There will be no legitimacy for the Bush Presidency, except from those quarters who don't care because they are his partisan supporters. And that only makes up approximately 20% of the American people. There will be no honeymoon, and there will continue to be a core of Democrats on the Hill who will seek to challenge this illegitimate president from the moment he takes office, to the day he steps down. Which is not to mention the general disenchantment of 80% of the population who believed (due largely to the failure of the school system and the mass media) that it was their votes that put a man in the White House.

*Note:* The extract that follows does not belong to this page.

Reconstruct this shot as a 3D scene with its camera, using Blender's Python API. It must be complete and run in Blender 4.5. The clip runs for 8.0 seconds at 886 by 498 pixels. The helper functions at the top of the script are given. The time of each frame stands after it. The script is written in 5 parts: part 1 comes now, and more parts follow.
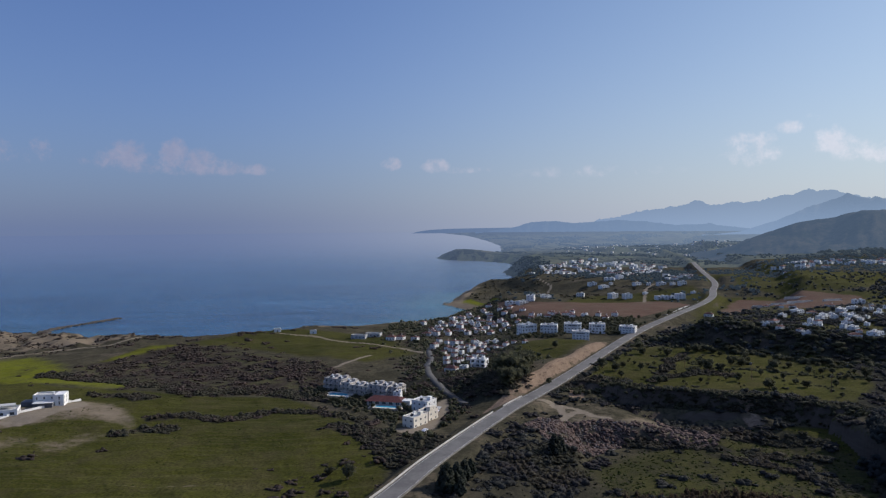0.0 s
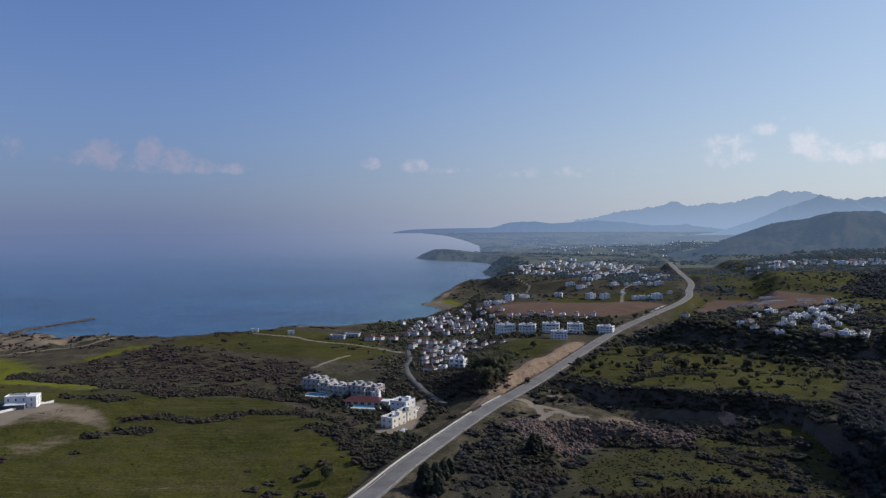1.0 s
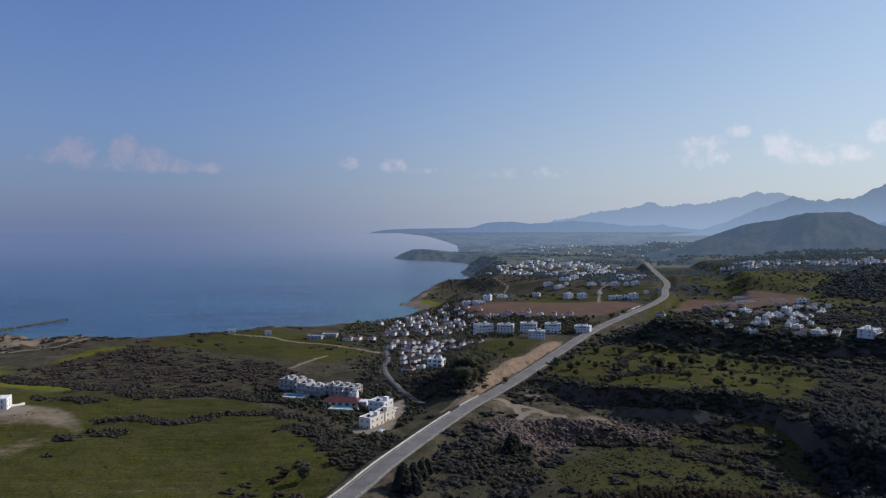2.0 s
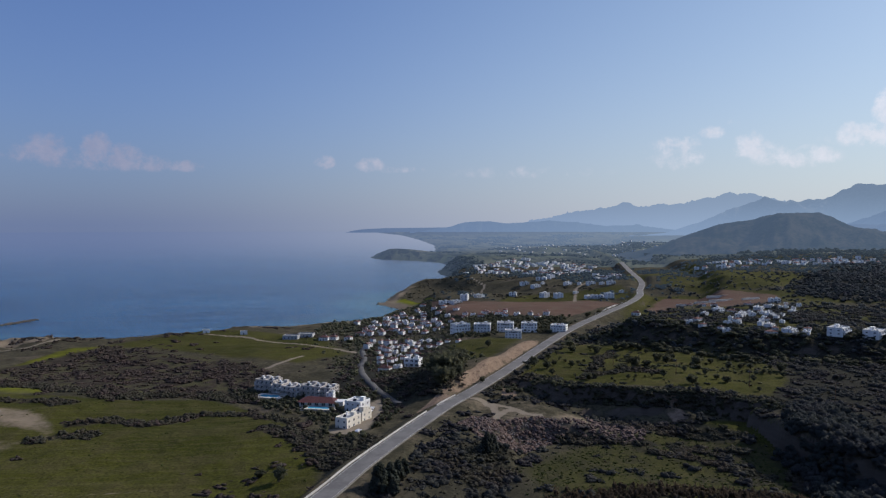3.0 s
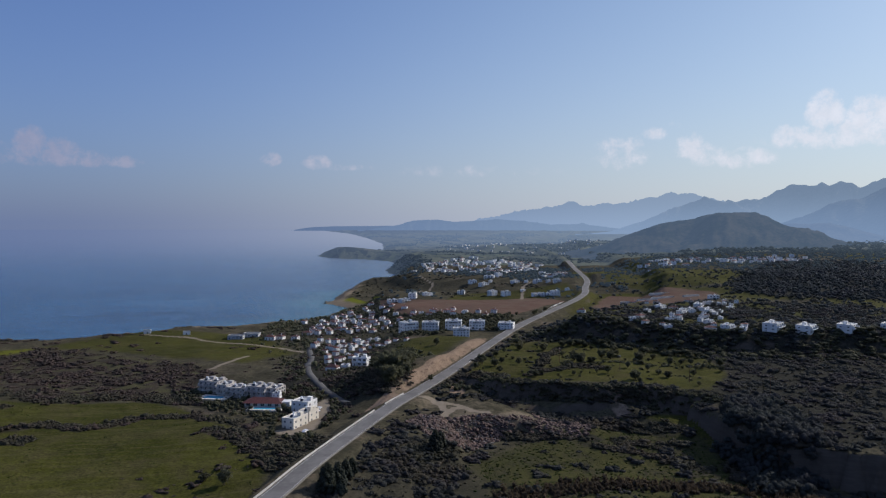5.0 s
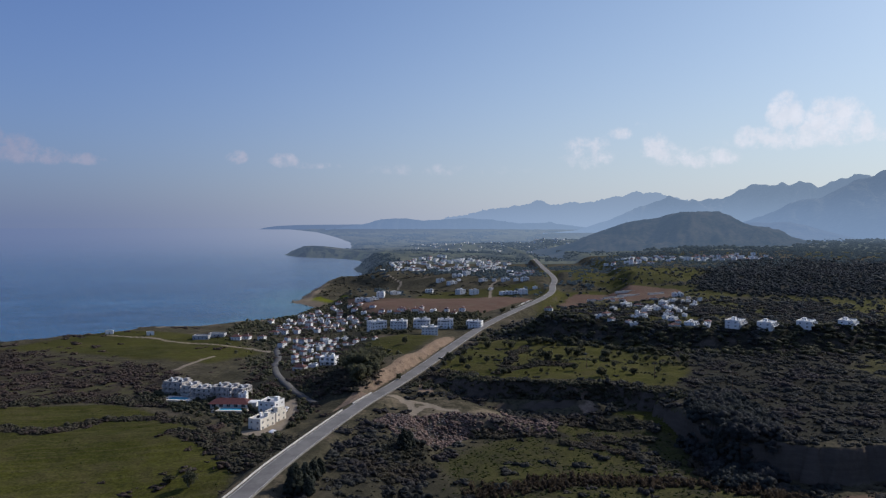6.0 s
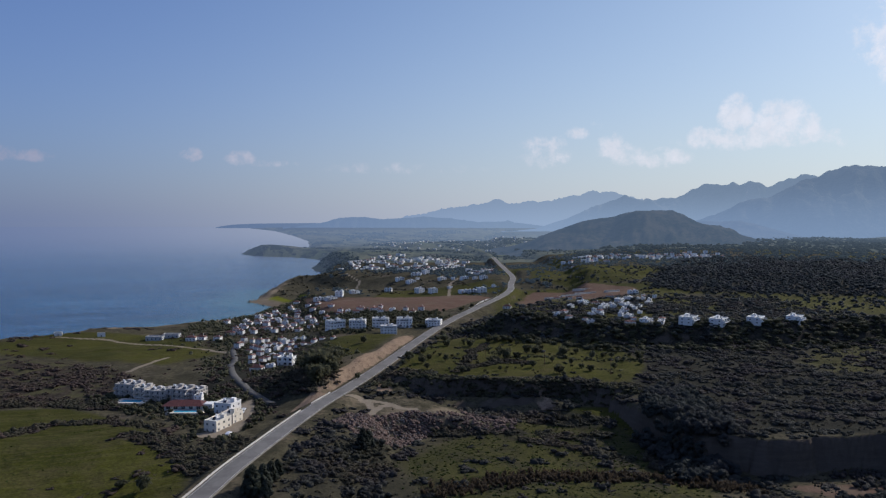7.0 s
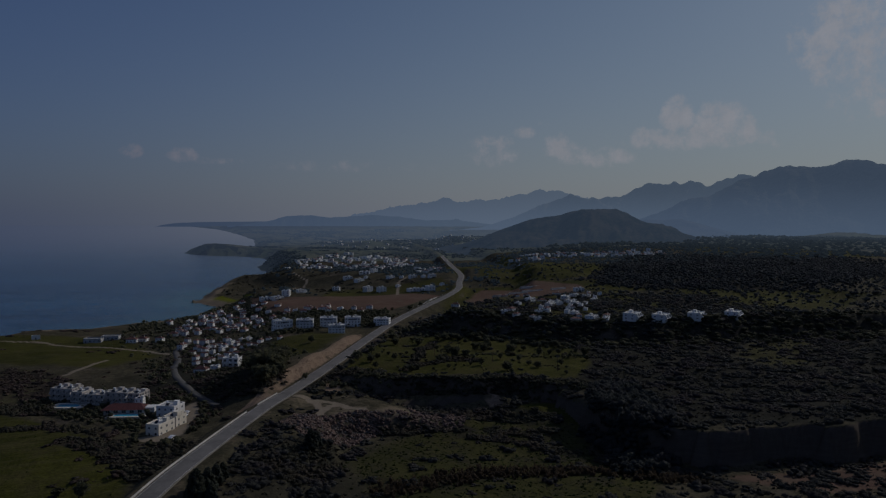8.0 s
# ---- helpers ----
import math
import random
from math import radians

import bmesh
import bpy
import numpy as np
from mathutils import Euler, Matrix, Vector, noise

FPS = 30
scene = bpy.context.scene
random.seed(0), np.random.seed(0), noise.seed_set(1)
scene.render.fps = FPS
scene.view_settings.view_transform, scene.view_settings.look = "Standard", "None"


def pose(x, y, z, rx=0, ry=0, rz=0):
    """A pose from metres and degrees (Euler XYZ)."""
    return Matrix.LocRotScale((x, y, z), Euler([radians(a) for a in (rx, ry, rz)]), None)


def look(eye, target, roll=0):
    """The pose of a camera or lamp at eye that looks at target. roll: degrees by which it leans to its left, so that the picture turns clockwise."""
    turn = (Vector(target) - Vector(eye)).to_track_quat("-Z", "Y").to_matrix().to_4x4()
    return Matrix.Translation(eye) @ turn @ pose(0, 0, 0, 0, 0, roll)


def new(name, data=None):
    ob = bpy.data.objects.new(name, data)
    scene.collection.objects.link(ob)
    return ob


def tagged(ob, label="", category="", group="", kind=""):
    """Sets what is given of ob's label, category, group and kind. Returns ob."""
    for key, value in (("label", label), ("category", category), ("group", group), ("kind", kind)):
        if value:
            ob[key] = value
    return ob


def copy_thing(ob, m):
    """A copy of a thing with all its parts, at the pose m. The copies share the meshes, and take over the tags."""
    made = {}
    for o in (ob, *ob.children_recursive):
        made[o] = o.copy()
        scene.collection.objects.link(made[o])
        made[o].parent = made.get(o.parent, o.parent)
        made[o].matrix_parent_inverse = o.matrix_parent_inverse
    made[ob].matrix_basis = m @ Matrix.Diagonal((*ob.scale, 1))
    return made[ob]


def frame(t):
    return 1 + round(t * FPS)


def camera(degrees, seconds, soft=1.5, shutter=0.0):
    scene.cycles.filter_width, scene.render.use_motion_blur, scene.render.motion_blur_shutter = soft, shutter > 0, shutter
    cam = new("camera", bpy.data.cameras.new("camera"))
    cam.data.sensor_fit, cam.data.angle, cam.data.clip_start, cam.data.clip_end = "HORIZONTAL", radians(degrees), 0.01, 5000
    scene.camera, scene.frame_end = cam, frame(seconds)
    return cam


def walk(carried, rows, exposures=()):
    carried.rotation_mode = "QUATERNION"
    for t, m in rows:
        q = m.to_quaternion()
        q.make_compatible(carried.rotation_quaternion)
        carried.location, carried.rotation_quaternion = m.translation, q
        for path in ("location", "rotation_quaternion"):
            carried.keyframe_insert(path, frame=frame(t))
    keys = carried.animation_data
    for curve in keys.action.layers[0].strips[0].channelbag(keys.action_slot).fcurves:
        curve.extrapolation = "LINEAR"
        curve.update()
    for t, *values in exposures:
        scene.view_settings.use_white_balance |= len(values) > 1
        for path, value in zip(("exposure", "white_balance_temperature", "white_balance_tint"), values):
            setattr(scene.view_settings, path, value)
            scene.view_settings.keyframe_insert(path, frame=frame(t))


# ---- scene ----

Now that Bush has lost the popular vote, but will be installed into the Presidency due only to the election of the Electoral College, as the 3rd President to win without a majority of the popular vote in 122 years, not only is his legitimacy thrown into doubt, but so is that of the Supreme Court, and even the Congress [which also employs the same electoral process which has been exposed as corrupt across the country, as a result of the 2000 presidential election, including the arbitrary failure of state's to count valid ballots as well as the placement of archaic voting equipment in districts that tend to historically vote against the party in power of any particular state]. The battle may be over, but not the war. And the likelihood is that this corrupt republic has lost so much credibility that it is dead, and merely in need of dissolution. It will happen we now know, with certainty. It is just a matter of time. What replaces it will determine the future of freedom and democracy in the United States. But before we let pundits and bureaucrats invent a system that will allow them to perpetuate their influence, we must look back to the roots of American government, to the principles of law and justice that existed for a thousand years before the founders of the republic abandoned them in 1776.)